Information provided =
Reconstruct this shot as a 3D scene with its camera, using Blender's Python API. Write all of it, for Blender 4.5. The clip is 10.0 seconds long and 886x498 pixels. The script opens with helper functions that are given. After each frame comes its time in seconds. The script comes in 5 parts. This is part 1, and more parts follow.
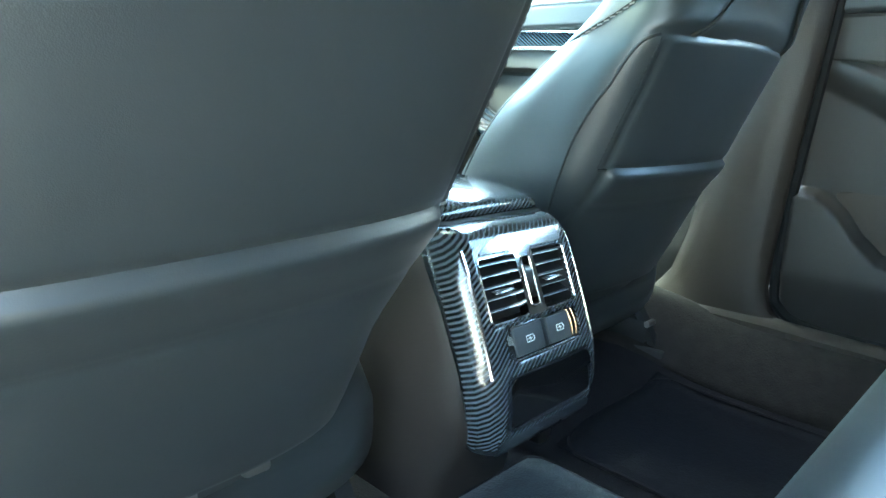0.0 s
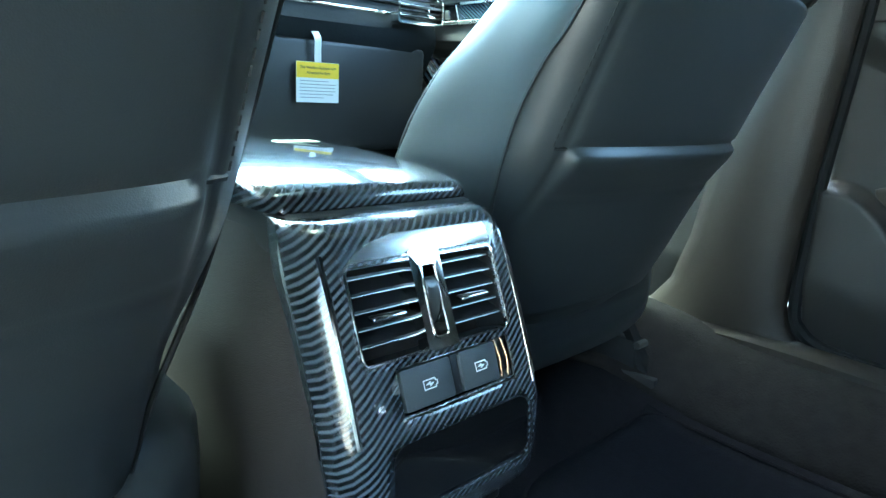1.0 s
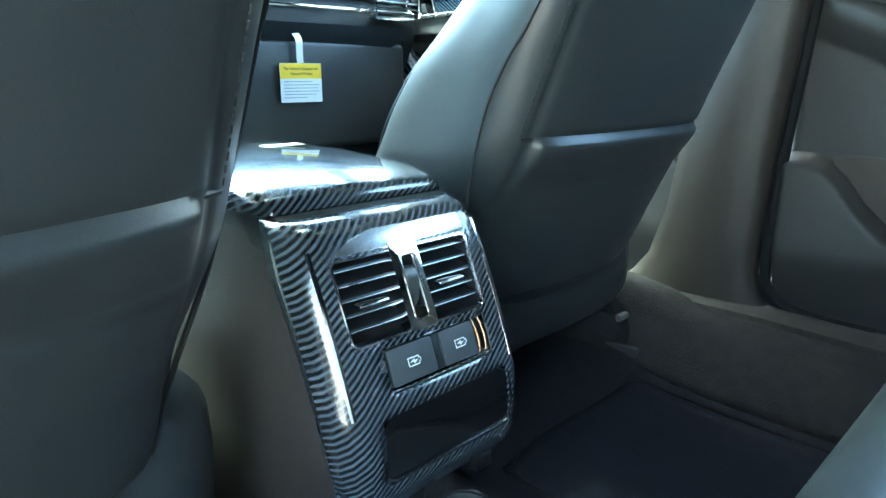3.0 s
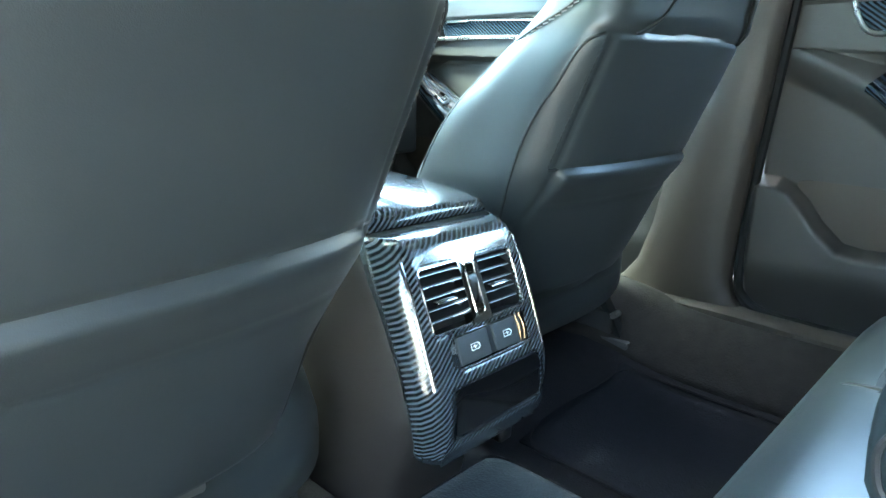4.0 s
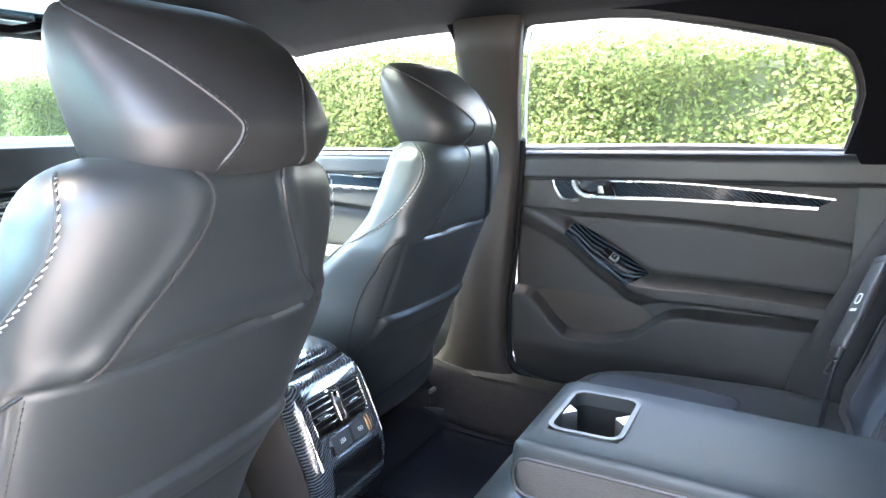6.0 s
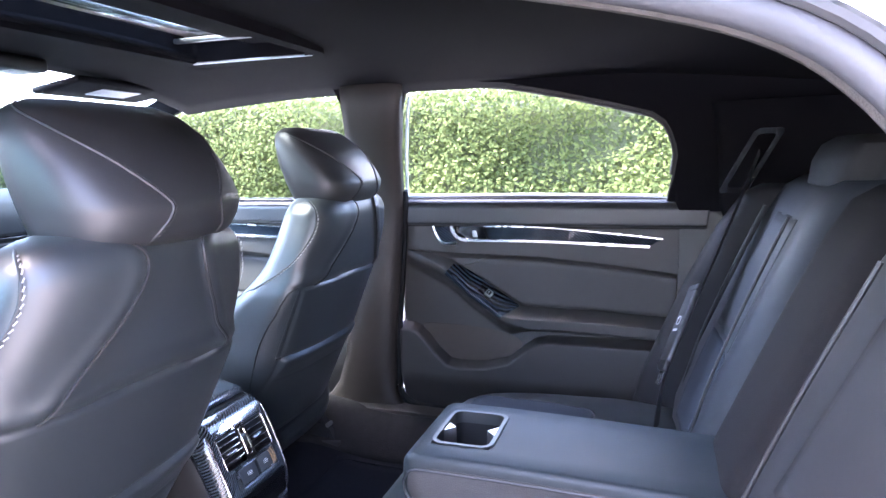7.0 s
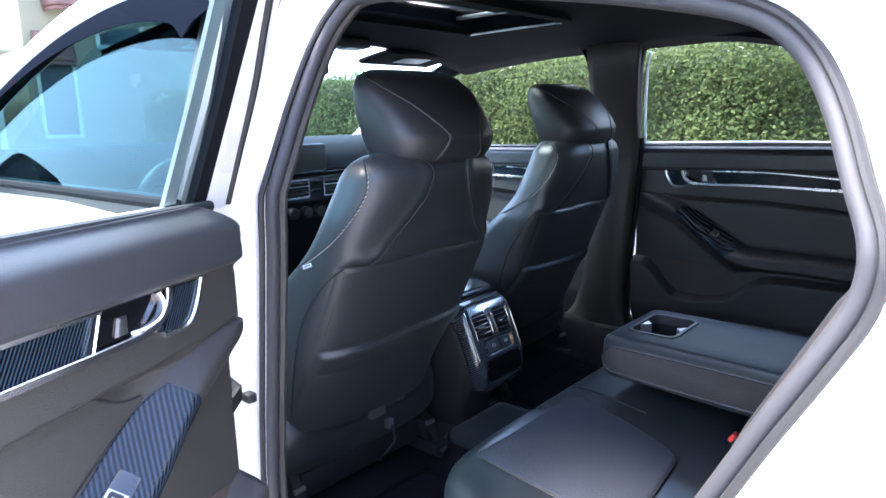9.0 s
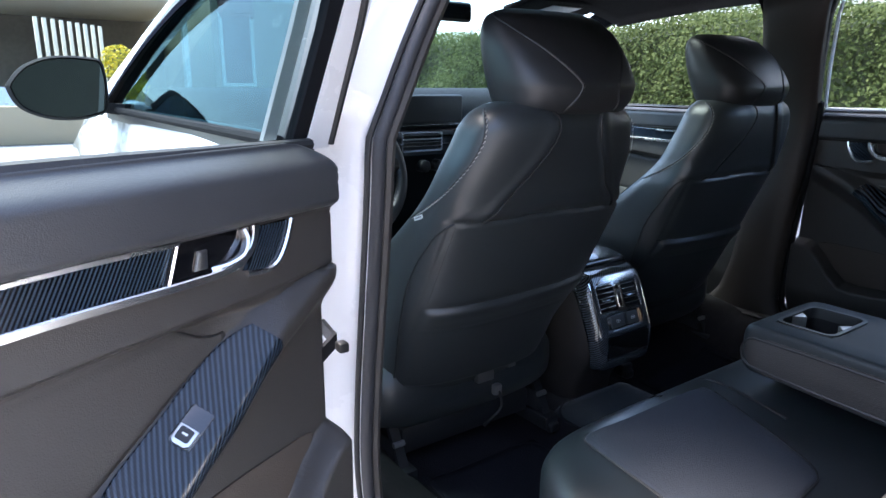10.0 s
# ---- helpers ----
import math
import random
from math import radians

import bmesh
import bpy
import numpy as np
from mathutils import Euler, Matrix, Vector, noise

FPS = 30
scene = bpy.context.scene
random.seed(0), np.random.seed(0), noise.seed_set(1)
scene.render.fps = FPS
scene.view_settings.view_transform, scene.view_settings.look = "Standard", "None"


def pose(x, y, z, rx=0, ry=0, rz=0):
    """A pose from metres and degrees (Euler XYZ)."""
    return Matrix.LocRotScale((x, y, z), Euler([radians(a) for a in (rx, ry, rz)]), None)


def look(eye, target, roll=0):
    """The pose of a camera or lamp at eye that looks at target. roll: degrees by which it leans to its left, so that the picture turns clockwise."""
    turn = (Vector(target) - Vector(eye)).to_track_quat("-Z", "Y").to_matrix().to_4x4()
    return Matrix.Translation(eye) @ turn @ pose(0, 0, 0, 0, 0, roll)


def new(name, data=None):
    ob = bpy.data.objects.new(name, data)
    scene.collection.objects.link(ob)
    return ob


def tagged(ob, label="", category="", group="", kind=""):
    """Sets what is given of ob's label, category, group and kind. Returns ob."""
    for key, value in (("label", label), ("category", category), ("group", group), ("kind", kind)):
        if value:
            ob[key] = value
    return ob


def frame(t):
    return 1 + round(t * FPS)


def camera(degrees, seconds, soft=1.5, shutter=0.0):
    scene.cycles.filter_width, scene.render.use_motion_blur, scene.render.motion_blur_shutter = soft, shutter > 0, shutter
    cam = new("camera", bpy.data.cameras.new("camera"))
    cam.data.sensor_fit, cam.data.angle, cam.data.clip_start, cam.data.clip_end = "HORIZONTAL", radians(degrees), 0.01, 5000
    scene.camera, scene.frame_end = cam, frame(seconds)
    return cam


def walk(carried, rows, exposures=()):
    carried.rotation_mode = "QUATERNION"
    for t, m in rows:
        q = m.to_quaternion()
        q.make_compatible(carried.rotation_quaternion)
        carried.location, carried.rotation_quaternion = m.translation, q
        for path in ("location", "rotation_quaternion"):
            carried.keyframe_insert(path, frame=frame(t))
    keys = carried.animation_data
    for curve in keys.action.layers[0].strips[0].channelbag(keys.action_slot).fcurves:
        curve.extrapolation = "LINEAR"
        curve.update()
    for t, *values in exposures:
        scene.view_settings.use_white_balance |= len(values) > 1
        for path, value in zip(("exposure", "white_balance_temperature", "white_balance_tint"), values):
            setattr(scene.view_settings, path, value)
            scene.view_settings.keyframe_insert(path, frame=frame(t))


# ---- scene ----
cam = camera(68.4, 10.0)
PATH = [
    (0, (-0.518, -0.41, 0.737), (0.878, 0.946, 0.277), 2.3),
    (0.5, (-0.407, -0.368, 0.7), (1.004, 0.987, 0.283), 2.6),
    (1, (-0.304, -0.349, 0.7), (1.049, 1.047, 0.234), 2.9),
    (1.5, (-0.256, -0.35, 0.702), (1.053, 1.078, 0.202), 1.4),
    (2, (-0.259, -0.354, 0.695), (1.073, 1.051, 0.194), 0.7),
    (2.2, (-0.263, -0.357, 0.694), (1.074, 1.042, 0.19), 0.3),
    (3.5, (-0.392, -0.417, 0.739), (0.97, 0.953, 0.223), -0.1),
    (4, (-0.477, -0.434, 0.764), (0.931, 0.889, 0.247), 1.2),
    (4.5, (-0.587, -0.469, 0.805), (0.879, 0.789, 0.29), 1.4),
    (5, (-0.642, -0.481, 0.86), (0.917, 0.683, 0.397), 0.5),
    (5.5, (-0.725, -0.557, 0.931), (0.947, 0.499, 0.632), -4.1),
    (6, (-0.83, -0.684, 1.022), (0.9, 0.249, 0.649), -0.9),
    (6.2, (-0.862, -0.725, 1.031), (0.924, 0.084, 0.641), -0.2),
    (7.3, (-1.041, -0.753, 1.075), (0.845, -0.148, 0.803), -1.8),
    (7.5, (-1.097, -0.743, 1.061), (0.787, -0.143, 0.761), -2.3),
    (8, (-1.233, -0.757, 1.073), (0.595, -0.015, 0.747), -1.5),
    (8.5, (-1.263, -0.831, 1.073), (0.338, 0.316, 0.727), -1.7),
    (9, (-1.24, -0.979, 1.049), (0.226, 0.326, 0.667), -1.6),
    (9.5, (-1.214, -1.031, 1.031), (0.163, 0.33, 0.529), -1.2),
    (10, (-1.154, -0.953, 1.026), (-0.028, 0.624, 0.534), 0.4),
]
walk(cam, [(t, look(eye, target, roll)) for t, eye, target, roll in PATH],
     [(0, 5.6, 6750, -9), (1, 5.5, 6450, -11), (2, 5.55, 6500, -7), (3.5, 5.7, 6700, -9), (4.5, 5.8, 7150, 1), (5.5, 5.75, 7500, 9), (7.5, 5.0, 6200, 33), (8.5, 4.25, 6250, 24), (9, 3.65, 6150, 19), (9.5, 3.15, 6250, 18), (10, 2.95, 6450, 17)])


# ---- light: bright hazy daylight, sun ahead of the open side ----
world = bpy.data.worlds.new("sky")
scene.world = world
world.use_nodes = True
wn = world.node_tree
sky = wn.nodes.new("ShaderNodeTexSky")
sky.sky_type = "NISHITA"
sky.sun_disc = False
sky.sun_elevation = radians(60)
sky.sun_rotation = radians(335)
sky.air_density, sky.dust_density, sky.ozone_density = 1.0, 3.0, 1.0
wn.links.new(sky.outputs[0], wn.nodes["Background"].inputs[0])
wn.nodes["Background"].inputs[1].default_value = 0.15
sun = new("sun", bpy.data.lights.new("sun", "SUN"))
sun.data.energy = 1.7
sun.data.angle = radians(14)
sun.data.color = (1.0, 0.95, 0.87)
sun.matrix_world = look((-2.5, 3.4, 6.7), (0, 0, 0))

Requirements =
What is the number of lines holding the word "name"? State it alone.

Answer to the exercise =
2